Data block ::

┄┄┄┄┄┄┄┄┄┄

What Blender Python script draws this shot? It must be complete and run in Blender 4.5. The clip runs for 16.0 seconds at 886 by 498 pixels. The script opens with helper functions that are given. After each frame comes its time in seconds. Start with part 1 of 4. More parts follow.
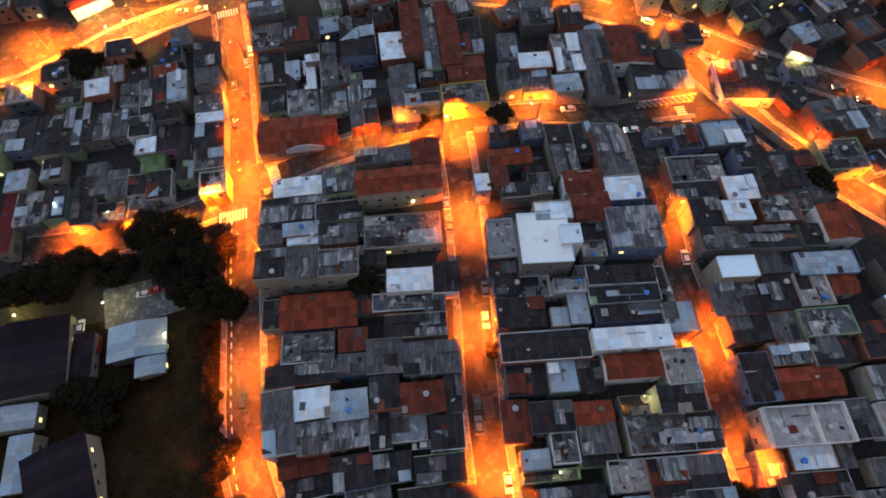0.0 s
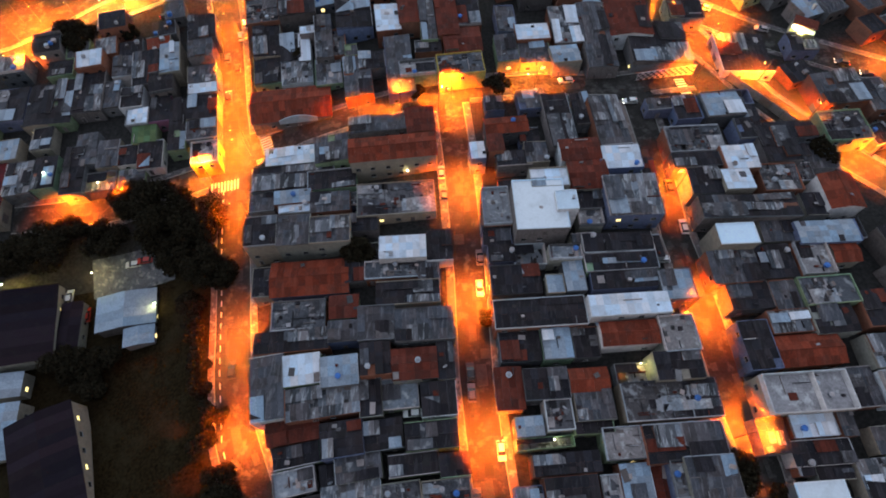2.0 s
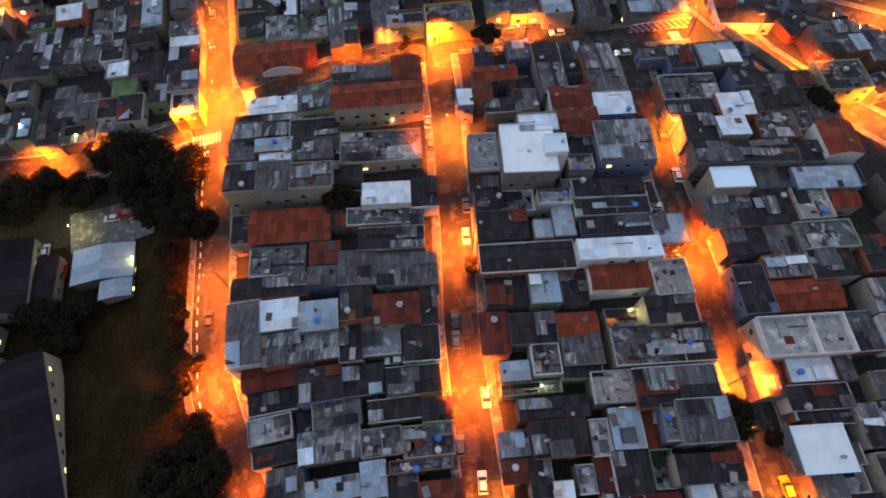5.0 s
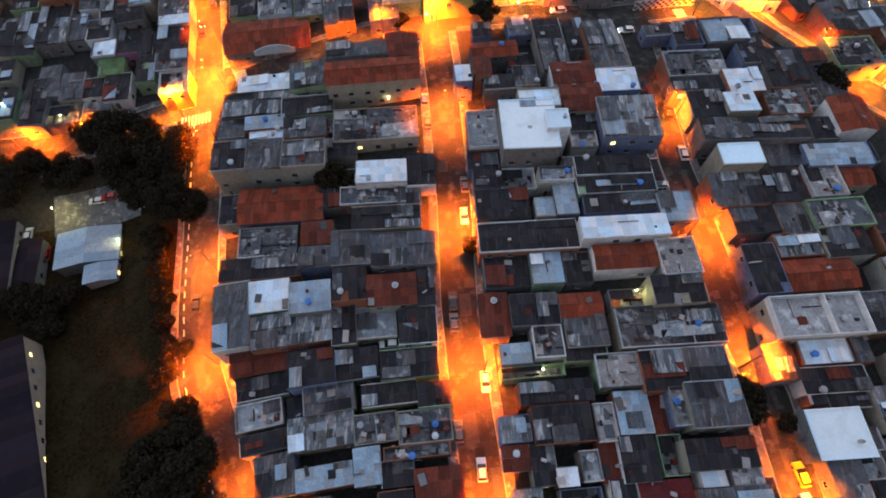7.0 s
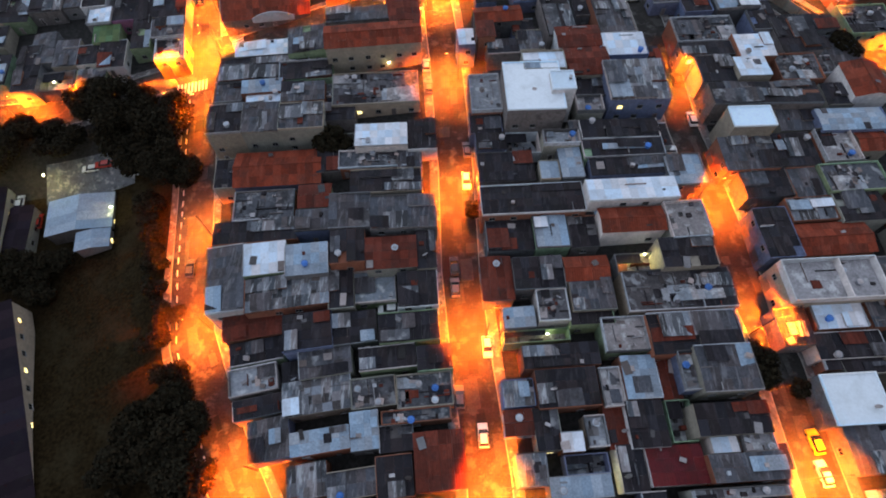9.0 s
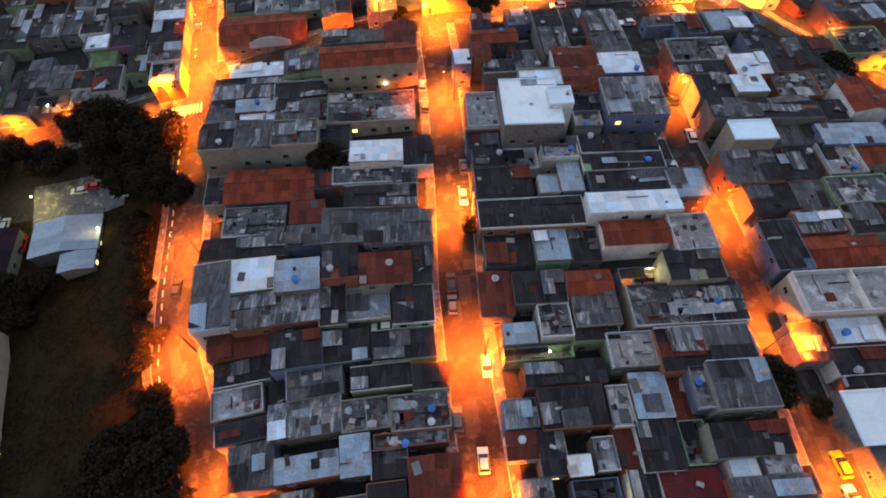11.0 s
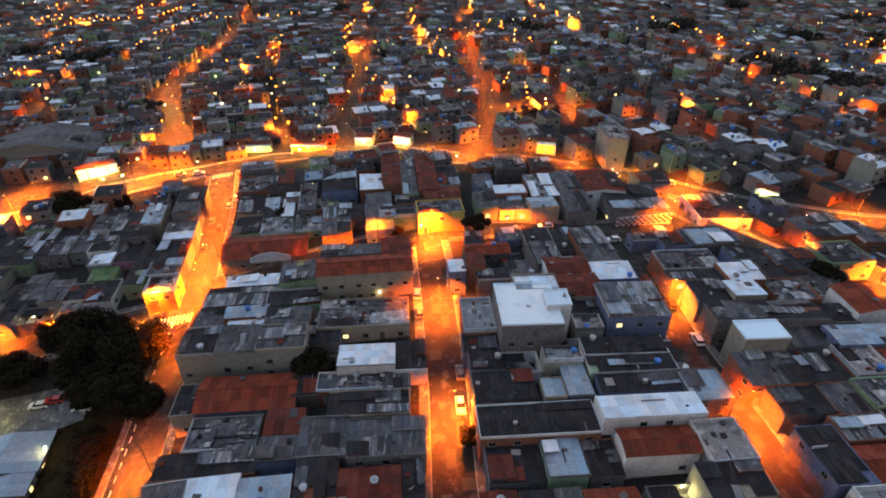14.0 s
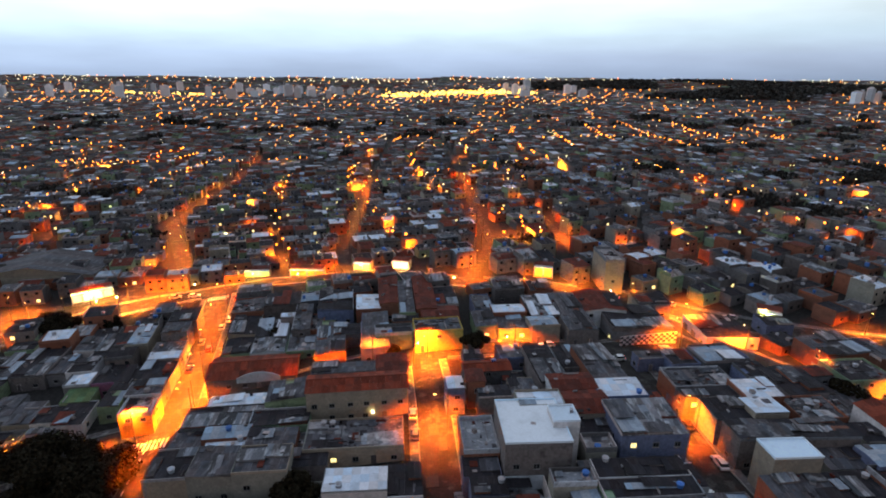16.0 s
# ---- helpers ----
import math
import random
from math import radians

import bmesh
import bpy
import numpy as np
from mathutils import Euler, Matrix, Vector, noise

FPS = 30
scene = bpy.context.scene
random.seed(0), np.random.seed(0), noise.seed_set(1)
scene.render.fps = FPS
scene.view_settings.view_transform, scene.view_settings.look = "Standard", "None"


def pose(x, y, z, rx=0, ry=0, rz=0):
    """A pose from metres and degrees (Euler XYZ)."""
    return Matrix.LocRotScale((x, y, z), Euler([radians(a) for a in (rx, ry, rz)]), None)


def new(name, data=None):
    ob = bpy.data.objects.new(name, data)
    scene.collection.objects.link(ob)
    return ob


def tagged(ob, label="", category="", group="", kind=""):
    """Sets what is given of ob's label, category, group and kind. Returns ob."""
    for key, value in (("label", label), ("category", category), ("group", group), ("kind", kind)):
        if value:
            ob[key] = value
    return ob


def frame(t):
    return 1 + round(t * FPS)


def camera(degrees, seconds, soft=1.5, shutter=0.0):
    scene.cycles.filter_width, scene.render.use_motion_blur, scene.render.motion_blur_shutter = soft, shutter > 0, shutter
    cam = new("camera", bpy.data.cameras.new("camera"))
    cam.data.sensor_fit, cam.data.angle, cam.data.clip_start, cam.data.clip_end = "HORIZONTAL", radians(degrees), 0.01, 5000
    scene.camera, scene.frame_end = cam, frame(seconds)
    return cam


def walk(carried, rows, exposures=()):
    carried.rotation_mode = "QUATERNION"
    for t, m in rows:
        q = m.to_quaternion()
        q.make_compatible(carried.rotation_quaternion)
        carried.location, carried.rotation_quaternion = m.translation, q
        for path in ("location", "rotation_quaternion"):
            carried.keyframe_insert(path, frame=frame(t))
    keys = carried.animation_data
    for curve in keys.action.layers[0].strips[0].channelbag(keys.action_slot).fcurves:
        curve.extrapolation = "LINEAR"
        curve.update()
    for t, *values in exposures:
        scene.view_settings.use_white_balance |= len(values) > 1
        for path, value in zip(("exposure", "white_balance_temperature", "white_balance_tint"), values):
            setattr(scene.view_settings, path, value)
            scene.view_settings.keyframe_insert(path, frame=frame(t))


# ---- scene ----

┄┄┄┄┄┄┄┄┄┄

Set exercise ::
In your copy, leave out the pictures and reproduce the material above exactly.

Complete answer ::
What Blender Python script draws this shot? It must be complete and run in Blender 4.5. The clip runs for 16.0 seconds at 886 by 498 pixels. The script opens with helper functions that are given. After each frame comes its time in seconds. Start with part 1 of 4. More parts follow.
0.0 s
2.0 s
5.0 s
7.0 s
9.0 s
11.0 s
14.0 s
16.0 s
# ---- helpers ----
import math
import random
from math import radians

import bmesh
import bpy
import numpy as np
from mathutils import Euler, Matrix, Vector, noise

FPS = 30
scene = bpy.context.scene
random.seed(0), np.random.seed(0), noise.seed_set(1)
scene.render.fps = FPS
scene.view_settings.view_transform, scene.view_settings.look = "Standard", "None"


def pose(x, y, z, rx=0, ry=0, rz=0):
    """A pose from metres and degrees (Euler XYZ)."""
    return Matrix.LocRotScale((x, y, z), Euler([radians(a) for a in (rx, ry, rz)]), None)


def new(name, data=None):
    ob = bpy.data.objects.new(name, data)
    scene.collection.objects.link(ob)
    return ob


def tagged(ob, label="", category="", group="", kind=""):
    """Sets what is given of ob's label, category, group and kind. Returns ob."""
    for key, value in (("label", label), ("category", category), ("group", group), ("kind", kind)):
        if value:
            ob[key] = value
    return ob


def frame(t):
    return 1 + round(t * FPS)


def camera(degrees, seconds, soft=1.5, shutter=0.0):
    scene.cycles.filter_width, scene.render.use_motion_blur, scene.render.motion_blur_shutter = soft, shutter > 0, shutter
    cam = new("camera", bpy.data.cameras.new("camera"))
    cam.data.sensor_fit, cam.data.angle, cam.data.clip_start, cam.data.clip_end = "HORIZONTAL", radians(degrees), 0.01, 5000
    scene.camera, scene.frame_end = cam, frame(seconds)
    return cam


def walk(carried, rows, exposures=()):
    carried.rotation_mode = "QUATERNION"
    for t, m in rows:
        q = m.to_quaternion()
        q.make_compatible(carried.rotation_quaternion)
        carried.location, carried.rotation_quaternion = m.translation, q
        for path in ("location", "rotation_quaternion"):
            carried.keyframe_insert(path, frame=frame(t))
    keys = carried.animation_data
    for curve in keys.action.layers[0].strips[0].channelbag(keys.action_slot).fcurves:
        curve.extrapolation = "LINEAR"
        curve.update()
    for t, *values in exposures:
        scene.view_settings.use_white_balance |= len(values) > 1
        for path, value in zip(("exposure", "white_balance_temperature", "white_balance_tint"), values):
            setattr(scene.view_settings, path, value)
            scene.view_settings.keyframe_insert(path, frame=frame(t))


# ---- scene ----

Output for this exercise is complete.